#### [What you are asked to do]
Locate each line containing the string "finishes" and copy it out.

#### [Data excerpts]
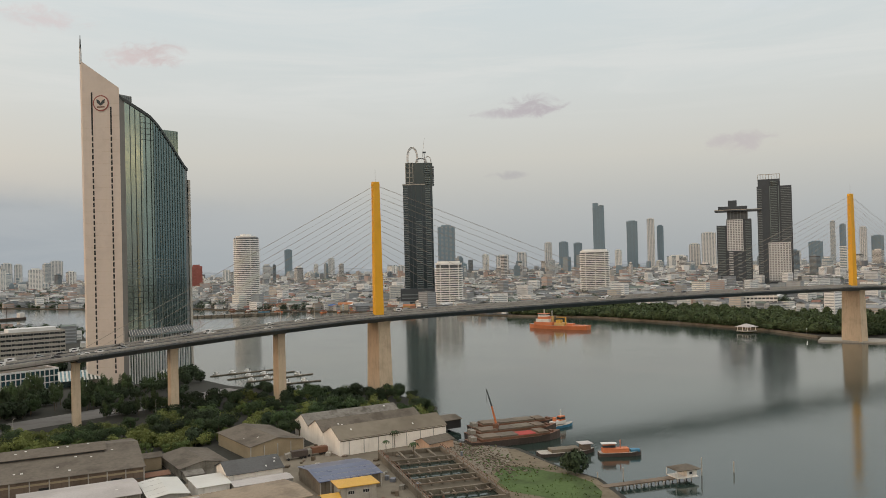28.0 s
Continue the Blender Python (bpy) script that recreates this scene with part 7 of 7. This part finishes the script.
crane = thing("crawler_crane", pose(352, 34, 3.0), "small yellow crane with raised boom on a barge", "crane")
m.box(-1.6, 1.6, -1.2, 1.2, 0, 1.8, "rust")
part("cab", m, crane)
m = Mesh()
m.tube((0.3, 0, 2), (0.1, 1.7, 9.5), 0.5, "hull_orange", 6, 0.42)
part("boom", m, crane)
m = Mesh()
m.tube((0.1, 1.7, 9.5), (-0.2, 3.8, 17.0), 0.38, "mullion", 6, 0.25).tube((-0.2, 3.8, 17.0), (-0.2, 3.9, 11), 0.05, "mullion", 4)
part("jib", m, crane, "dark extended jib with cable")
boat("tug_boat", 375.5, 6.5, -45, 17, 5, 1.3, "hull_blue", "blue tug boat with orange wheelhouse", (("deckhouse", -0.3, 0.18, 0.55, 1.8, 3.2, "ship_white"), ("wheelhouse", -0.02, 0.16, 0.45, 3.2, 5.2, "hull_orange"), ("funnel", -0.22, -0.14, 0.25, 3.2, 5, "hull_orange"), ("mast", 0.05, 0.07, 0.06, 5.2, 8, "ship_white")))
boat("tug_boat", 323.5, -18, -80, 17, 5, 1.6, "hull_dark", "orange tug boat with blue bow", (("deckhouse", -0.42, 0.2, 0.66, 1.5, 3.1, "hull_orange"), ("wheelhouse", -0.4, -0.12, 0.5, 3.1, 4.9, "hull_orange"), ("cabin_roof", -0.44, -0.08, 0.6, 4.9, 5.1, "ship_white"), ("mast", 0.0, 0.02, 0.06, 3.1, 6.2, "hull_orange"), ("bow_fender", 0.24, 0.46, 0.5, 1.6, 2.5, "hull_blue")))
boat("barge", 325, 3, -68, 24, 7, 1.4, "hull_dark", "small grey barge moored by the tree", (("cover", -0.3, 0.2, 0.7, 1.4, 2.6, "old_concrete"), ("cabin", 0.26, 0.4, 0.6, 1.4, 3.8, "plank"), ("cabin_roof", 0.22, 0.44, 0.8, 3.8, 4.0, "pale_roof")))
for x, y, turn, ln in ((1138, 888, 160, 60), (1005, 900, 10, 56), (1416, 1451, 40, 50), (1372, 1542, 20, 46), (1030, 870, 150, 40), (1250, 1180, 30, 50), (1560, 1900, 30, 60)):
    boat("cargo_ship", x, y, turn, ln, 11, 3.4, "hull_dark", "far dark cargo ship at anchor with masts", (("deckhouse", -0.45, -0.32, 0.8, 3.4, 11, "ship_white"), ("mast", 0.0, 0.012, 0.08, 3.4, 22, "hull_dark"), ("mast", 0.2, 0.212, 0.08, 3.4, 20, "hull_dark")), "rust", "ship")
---
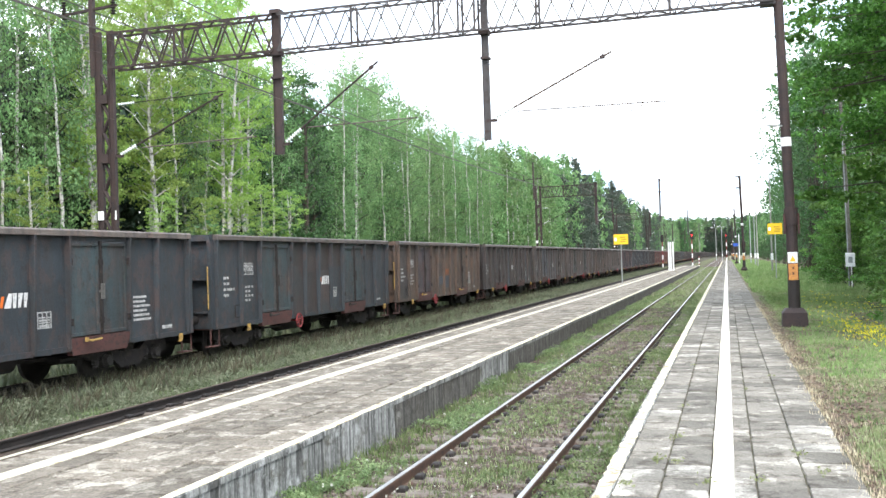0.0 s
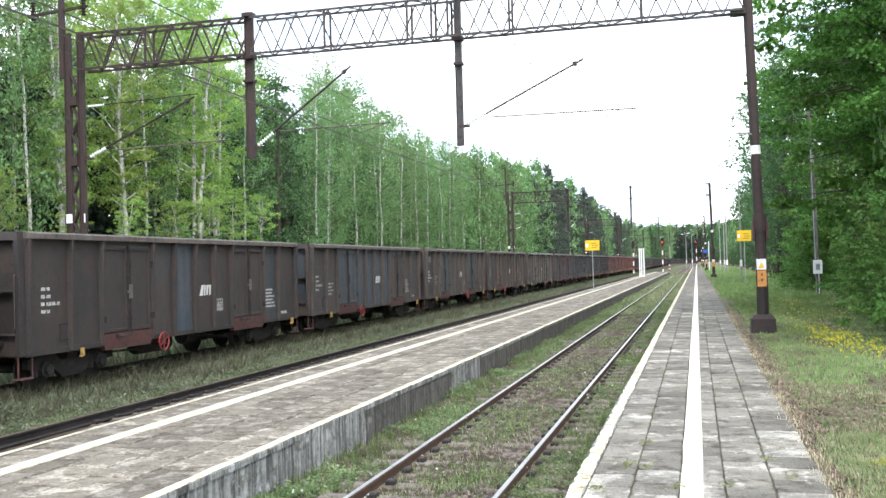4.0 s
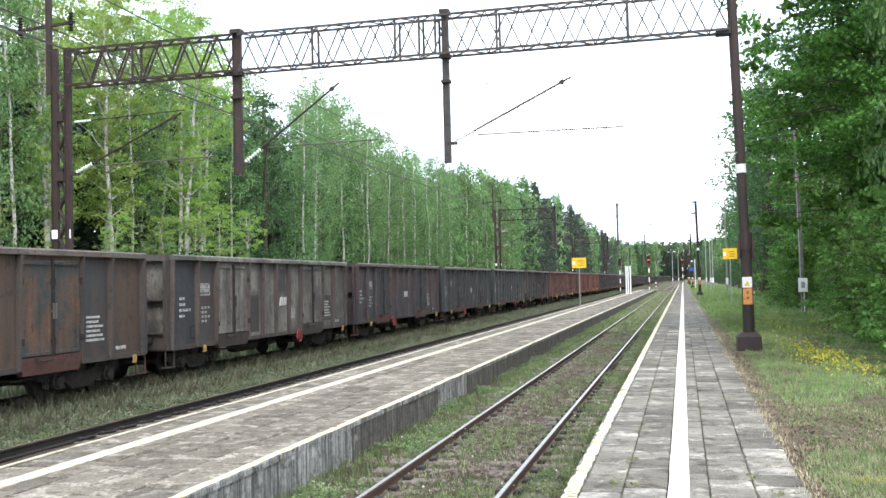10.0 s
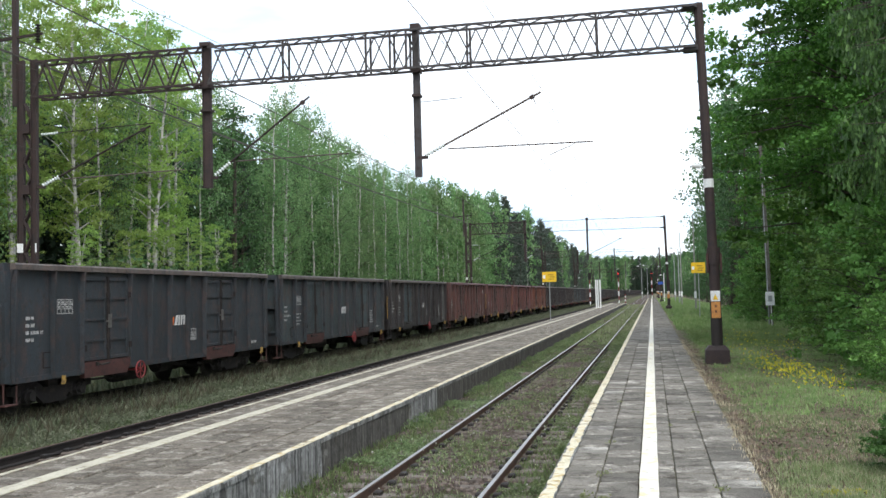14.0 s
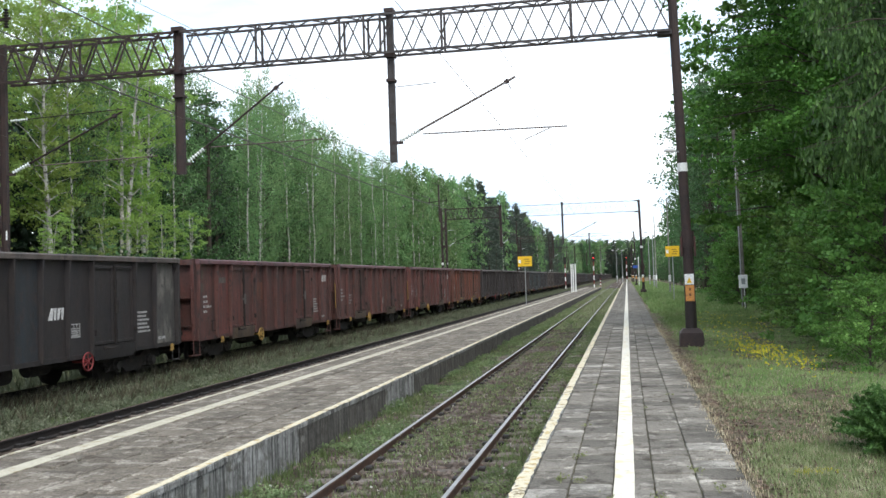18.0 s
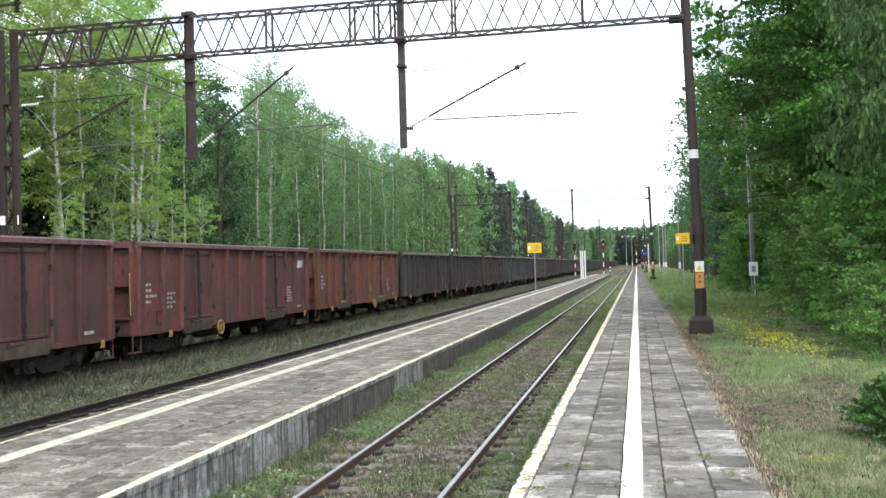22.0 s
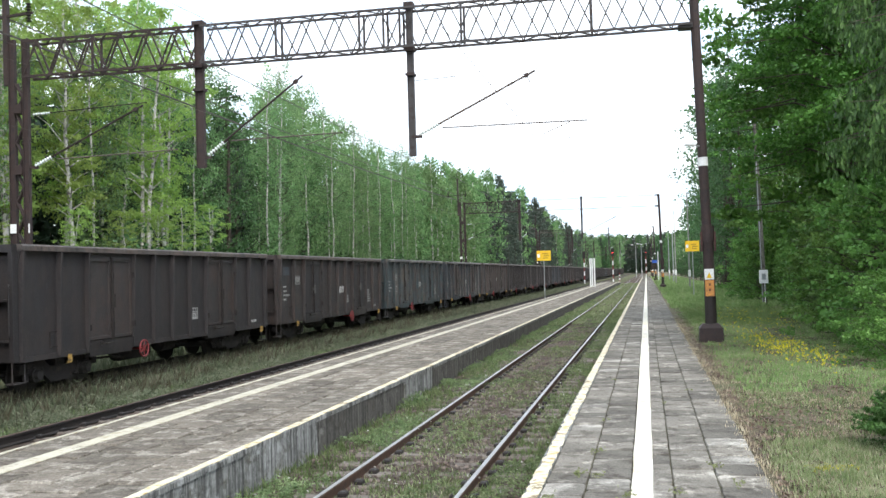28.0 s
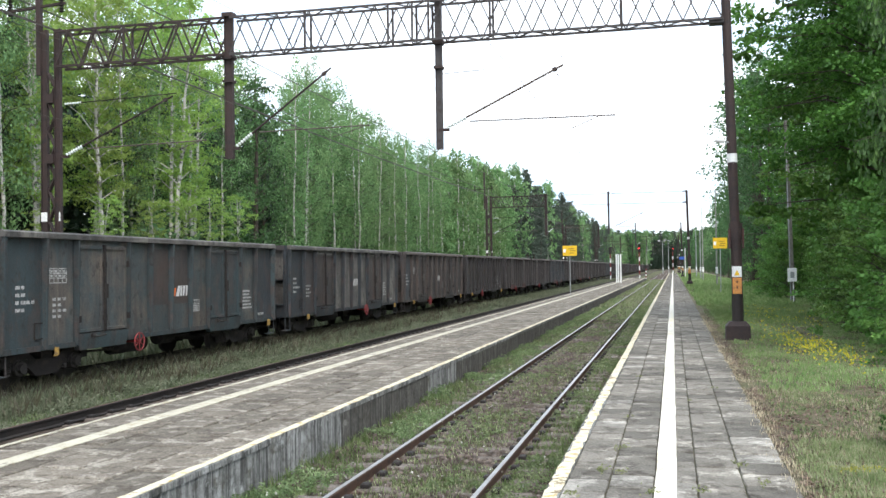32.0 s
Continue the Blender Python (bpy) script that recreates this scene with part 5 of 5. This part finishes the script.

#### [Reply to the exercise]
Continue the Blender Python (bpy) script that recreates this scene with part 7 of 7. This part finishes the script.
Continue the Blender Python (bpy) script that recreates this scene with part 5 of 5. This part finishes the script.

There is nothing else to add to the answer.